## Set problem
Omit all images. Transcribe the rest of the material below exactly.

** start of Provided material **

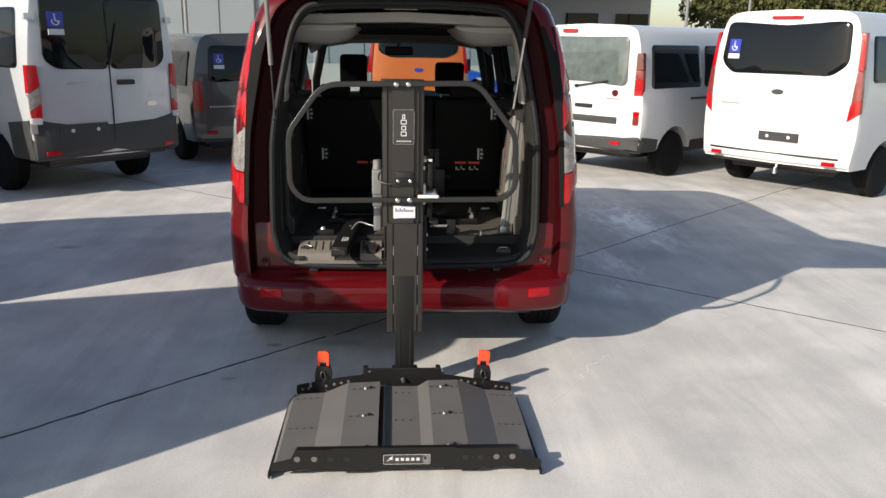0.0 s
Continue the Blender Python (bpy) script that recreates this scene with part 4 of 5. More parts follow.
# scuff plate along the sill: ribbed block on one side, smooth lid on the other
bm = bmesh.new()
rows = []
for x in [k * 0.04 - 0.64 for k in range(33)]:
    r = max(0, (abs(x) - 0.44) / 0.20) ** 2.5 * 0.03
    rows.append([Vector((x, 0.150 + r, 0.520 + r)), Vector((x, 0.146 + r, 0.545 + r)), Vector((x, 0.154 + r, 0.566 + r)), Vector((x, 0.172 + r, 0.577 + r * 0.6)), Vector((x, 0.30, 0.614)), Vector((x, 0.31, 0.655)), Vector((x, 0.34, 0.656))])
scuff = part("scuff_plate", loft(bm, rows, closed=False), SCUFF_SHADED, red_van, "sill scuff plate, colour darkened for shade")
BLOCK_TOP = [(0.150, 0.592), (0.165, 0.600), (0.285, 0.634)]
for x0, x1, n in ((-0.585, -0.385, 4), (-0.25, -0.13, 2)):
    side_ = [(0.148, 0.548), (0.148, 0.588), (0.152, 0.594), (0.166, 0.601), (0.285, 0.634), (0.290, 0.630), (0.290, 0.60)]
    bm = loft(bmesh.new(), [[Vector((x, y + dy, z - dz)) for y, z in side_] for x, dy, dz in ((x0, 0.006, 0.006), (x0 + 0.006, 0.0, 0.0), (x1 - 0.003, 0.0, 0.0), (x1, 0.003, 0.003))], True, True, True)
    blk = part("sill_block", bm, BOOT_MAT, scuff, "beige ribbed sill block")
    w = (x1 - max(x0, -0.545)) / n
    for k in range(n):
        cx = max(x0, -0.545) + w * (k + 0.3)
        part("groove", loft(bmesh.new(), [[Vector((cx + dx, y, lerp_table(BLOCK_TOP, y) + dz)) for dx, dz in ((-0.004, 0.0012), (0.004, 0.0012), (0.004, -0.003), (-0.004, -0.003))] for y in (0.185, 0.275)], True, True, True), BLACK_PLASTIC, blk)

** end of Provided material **

## Task answer
0.0 s
Continue the Blender Python (bpy) script that recreates this scene with part 4 of 5. More parts follow.
# scuff plate along the sill: ribbed block on one side, smooth lid on the other
bm = bmesh.new()
rows = []
for x in [k * 0.04 - 0.64 for k in range(33)]:
    r = max(0, (abs(x) - 0.44) / 0.20) ** 2.5 * 0.03
    rows.append([Vector((x, 0.150 + r, 0.520 + r)), Vector((x, 0.146 + r, 0.545 + r)), Vector((x, 0.154 + r, 0.566 + r)), Vector((x, 0.172 + r, 0.577 + r * 0.6)), Vector((x, 0.30, 0.614)), Vector((x, 0.31, 0.655)), Vector((x, 0.34, 0.656))])
scuff = part("scuff_plate", loft(bm, rows, closed=False), SCUFF_SHADED, red_van, "sill scuff plate, colour darkened for shade")
BLOCK_TOP = [(0.150, 0.592), (0.165, 0.600), (0.285, 0.634)]
for x0, x1, n in ((-0.585, -0.385, 4), (-0.25, -0.13, 2)):
    side_ = [(0.148, 0.548), (0.148, 0.588), (0.152, 0.594), (0.166, 0.601), (0.285, 0.634), (0.290, 0.630), (0.290, 0.60)]
    bm = loft(bmesh.new(), [[Vector((x, y + dy, z - dz)) for y, z in side_] for x, dy, dz in ((x0, 0.006, 0.006), (x0 + 0.006, 0.0, 0.0), (x1 - 0.003, 0.0, 0.0), (x1, 0.003, 0.003))], True, True, True)
    blk = part("sill_block", bm, BOOT_MAT, scuff, "beige ribbed sill block")
    w = (x1 - max(x0, -0.545)) / n
    for k in range(n):
        cx = max(x0, -0.545) + w * (k + 0.3)
        part("groove", loft(bmesh.new(), [[Vector((cx + dx, y, lerp_table(BLOCK_TOP, y) + dz)) for dx, dz in ((-0.004, 0.0012), (0.004, 0.0012), (0.004, -0.003), (-0.004, -0.003))] for y in (0.185, 0.275)], True, True, True), BLACK_PLASTIC, blk)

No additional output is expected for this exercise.